STATED EXERCISE: Repeat every line below exactly, word for word.

AVAILABLE DATA:
——

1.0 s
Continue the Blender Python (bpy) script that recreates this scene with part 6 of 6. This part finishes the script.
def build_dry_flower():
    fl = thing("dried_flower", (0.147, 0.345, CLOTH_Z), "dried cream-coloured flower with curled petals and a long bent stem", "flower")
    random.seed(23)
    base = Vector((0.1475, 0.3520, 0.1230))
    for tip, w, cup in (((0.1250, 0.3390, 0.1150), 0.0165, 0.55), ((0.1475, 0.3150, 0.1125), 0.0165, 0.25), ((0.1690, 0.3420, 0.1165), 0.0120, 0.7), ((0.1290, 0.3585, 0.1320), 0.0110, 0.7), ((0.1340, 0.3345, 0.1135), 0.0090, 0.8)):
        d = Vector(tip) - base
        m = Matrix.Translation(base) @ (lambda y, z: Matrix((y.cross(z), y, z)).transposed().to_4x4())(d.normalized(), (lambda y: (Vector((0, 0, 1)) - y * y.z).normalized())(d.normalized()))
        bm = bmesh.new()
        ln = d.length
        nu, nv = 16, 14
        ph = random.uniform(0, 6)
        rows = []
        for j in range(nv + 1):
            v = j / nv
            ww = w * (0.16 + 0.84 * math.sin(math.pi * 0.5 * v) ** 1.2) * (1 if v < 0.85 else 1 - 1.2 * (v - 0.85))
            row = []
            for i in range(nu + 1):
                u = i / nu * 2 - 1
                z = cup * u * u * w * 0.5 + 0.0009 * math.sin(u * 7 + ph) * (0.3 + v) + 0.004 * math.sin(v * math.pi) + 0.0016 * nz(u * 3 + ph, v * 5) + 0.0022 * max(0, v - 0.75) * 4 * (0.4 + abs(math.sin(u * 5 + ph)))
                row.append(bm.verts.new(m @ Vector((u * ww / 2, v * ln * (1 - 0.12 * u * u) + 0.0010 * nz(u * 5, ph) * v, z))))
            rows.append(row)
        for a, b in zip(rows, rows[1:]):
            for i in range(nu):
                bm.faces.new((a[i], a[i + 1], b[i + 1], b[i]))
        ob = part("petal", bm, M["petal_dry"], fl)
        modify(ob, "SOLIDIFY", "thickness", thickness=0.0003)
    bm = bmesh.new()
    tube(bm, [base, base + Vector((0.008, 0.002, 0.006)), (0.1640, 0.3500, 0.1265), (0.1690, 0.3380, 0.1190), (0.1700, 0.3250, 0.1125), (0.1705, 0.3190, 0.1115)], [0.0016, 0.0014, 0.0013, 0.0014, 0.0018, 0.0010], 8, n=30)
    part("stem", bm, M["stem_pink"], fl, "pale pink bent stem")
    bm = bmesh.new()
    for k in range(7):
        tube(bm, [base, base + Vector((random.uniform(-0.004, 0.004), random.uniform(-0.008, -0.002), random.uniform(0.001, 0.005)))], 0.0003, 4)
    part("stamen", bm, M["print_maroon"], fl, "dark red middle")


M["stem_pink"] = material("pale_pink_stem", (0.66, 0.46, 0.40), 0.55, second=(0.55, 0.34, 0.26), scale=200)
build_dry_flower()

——

RESPONSE:
1.0 s
Continue the Blender Python (bpy) script that recreates this scene with part 6 of 6. This part finishes the script.
def build_dry_flower():
    fl = thing("dried_flower", (0.147, 0.345, CLOTH_Z), "dried cream-coloured flower with curled petals and a long bent stem", "flower")
    random.seed(23)
    base = Vector((0.1475, 0.3520, 0.1230))
    for tip, w, cup in (((0.1250, 0.3390, 0.1150), 0.0165, 0.55), ((0.1475, 0.3150, 0.1125), 0.0165, 0.25), ((0.1690, 0.3420, 0.1165), 0.0120, 0.7), ((0.1290, 0.3585, 0.1320), 0.0110, 0.7), ((0.1340, 0.3345, 0.1135), 0.0090, 0.8)):
        d = Vector(tip) - base
        m = Matrix.Translation(base) @ (lambda y, z: Matrix((y.cross(z), y, z)).transposed().to_4x4())(d.normalized(), (lambda y: (Vector((0, 0, 1)) - y * y.z).normalized())(d.normalized()))
        bm = bmesh.new()
        ln = d.length
        nu, nv = 16, 14
        ph = random.uniform(0, 6)
        rows = []
        for j in range(nv + 1):
            v = j / nv
            ww = w * (0.16 + 0.84 * math.sin(math.pi * 0.5 * v) ** 1.2) * (1 if v < 0.85 else 1 - 1.2 * (v - 0.85))
            row = []
            for i in range(nu + 1):
                u = i / nu * 2 - 1
                z = cup * u * u * w * 0.5 + 0.0009 * math.sin(u * 7 + ph) * (0.3 + v) + 0.004 * math.sin(v * math.pi) + 0.0016 * nz(u * 3 + ph, v * 5) + 0.0022 * max(0, v - 0.75) * 4 * (0.4 + abs(math.sin(u * 5 + ph)))
                row.append(bm.verts.new(m @ Vector((u * ww / 2, v * ln * (1 - 0.12 * u * u) + 0.0010 * nz(u * 5, ph) * v, z))))
            rows.append(row)
        for a, b in zip(rows, rows[1:]):
            for i in range(nu):
                bm.faces.new((a[i], a[i + 1], b[i + 1], b[i]))
        ob = part("petal", bm, M["petal_dry"], fl)
        modify(ob, "SOLIDIFY", "thickness", thickness=0.0003)
    bm = bmesh.new()
    tube(bm, [base, base + Vector((0.008, 0.002, 0.006)), (0.1640, 0.3500, 0.1265), (0.1690, 0.3380, 0.1190), (0.1700, 0.3250, 0.1125), (0.1705, 0.3190, 0.1115)], [0.0016, 0.0014, 0.0013, 0.0014, 0.0018, 0.0010], 8, n=30)
    part("stem", bm, M["stem_pink"], fl, "pale pink bent stem")
    bm = bmesh.new()
    for k in range(7):
        tube(bm, [base, base + Vector((random.uniform(-0.004, 0.004), random.uniform(-0.008, -0.002), random.uniform(0.001, 0.005)))], 0.0003, 4)
    part("stamen", bm, M["print_maroon"], fl, "dark red middle")


M["stem_pink"] = material("pale_pink_stem", (0.66, 0.46, 0.40), 0.55, second=(0.55, 0.34, 0.26), scale=200)
build_dry_flower()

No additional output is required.